-- Given request --
Copy out the material below in full, but not its images.

-- Source material --

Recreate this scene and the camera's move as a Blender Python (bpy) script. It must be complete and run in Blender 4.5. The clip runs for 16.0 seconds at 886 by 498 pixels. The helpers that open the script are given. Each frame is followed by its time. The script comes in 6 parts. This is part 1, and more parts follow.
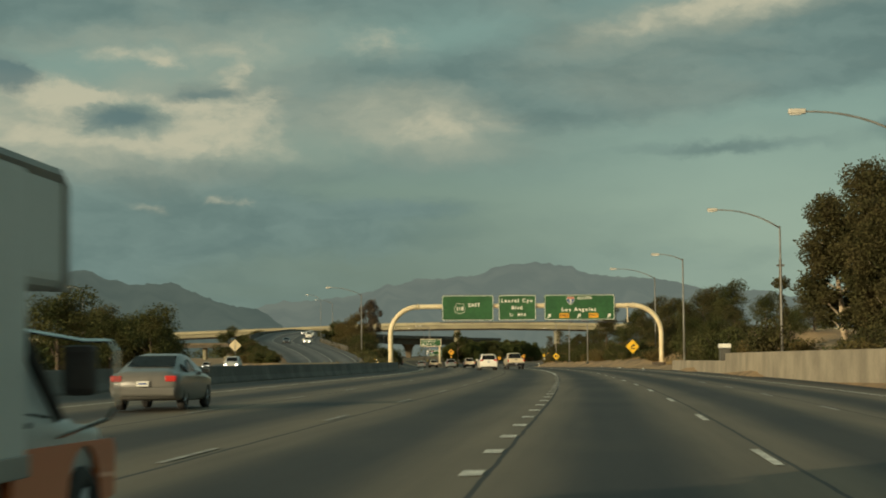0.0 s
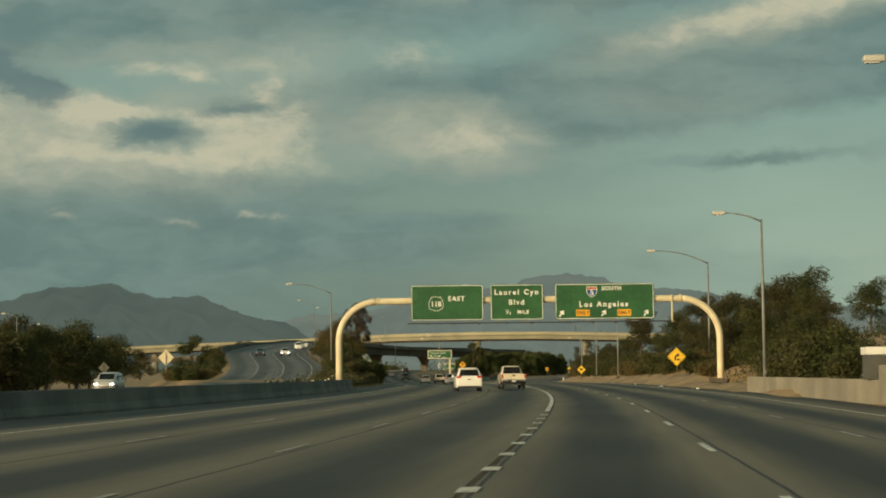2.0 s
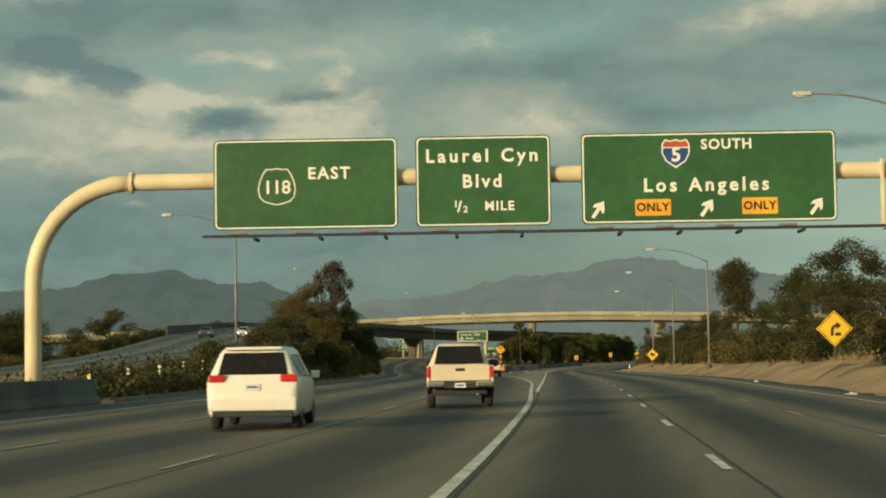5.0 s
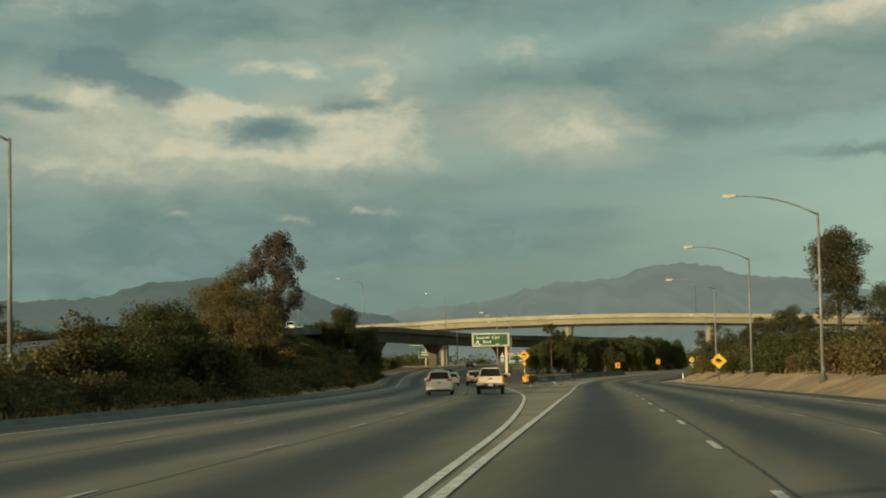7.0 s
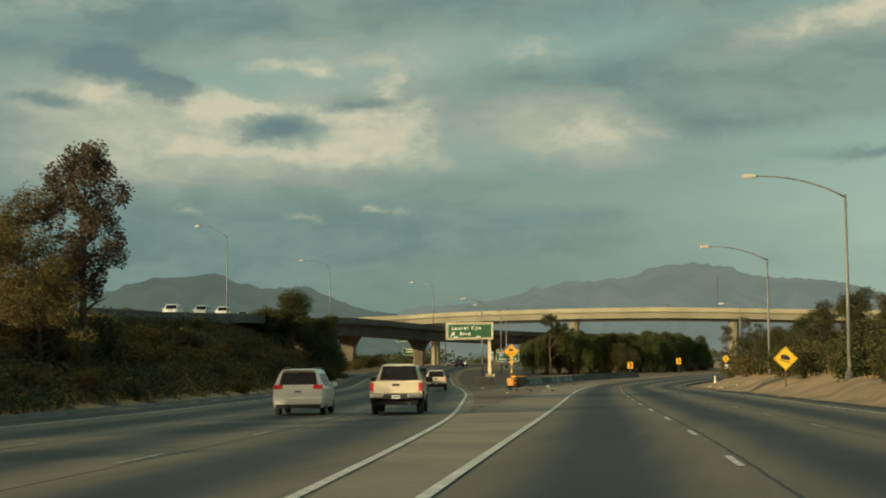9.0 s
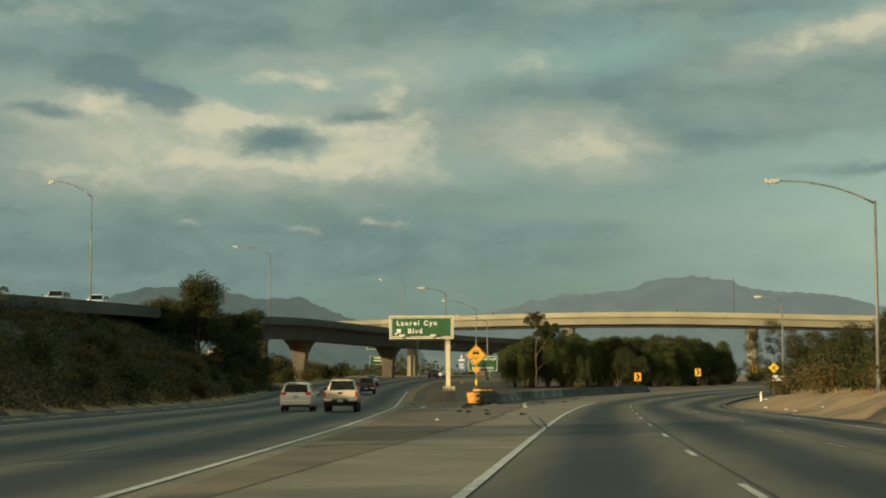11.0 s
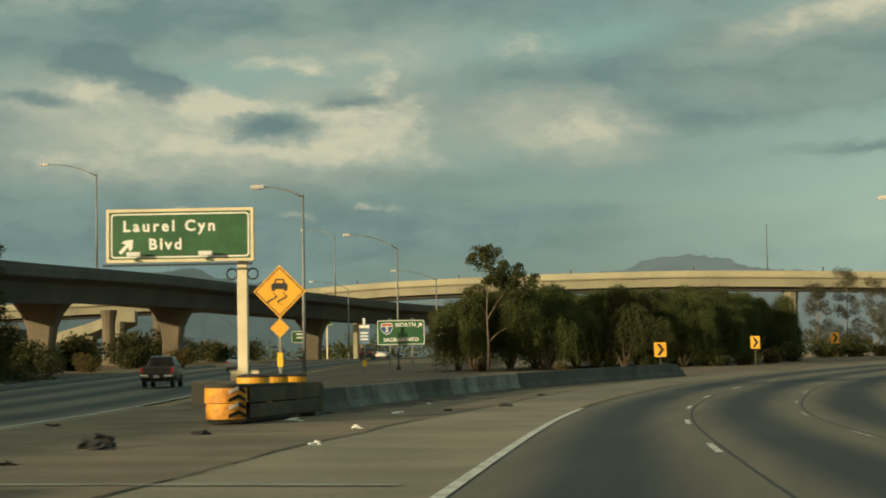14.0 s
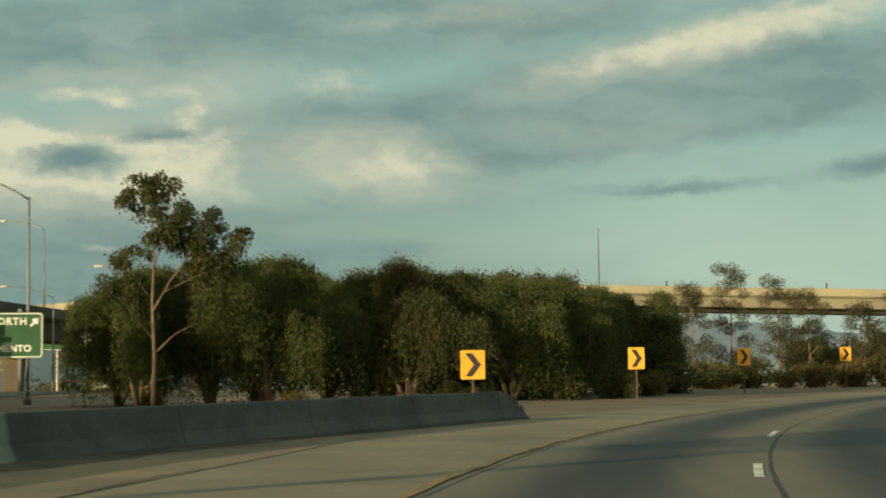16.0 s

-- Solved problem --
Recreate this scene and the camera's move as a Blender Python (bpy) script. It must be complete and run in Blender 4.5. The clip runs for 16.0 seconds at 886 by 498 pixels. The helpers that open the script are given. Each frame is followed by its time. The script comes in 6 parts. This is part 1, and more parts follow.
0.0 s
2.0 s
5.0 s
7.0 s
9.0 s
11.0 s
14.0 s
16.0 s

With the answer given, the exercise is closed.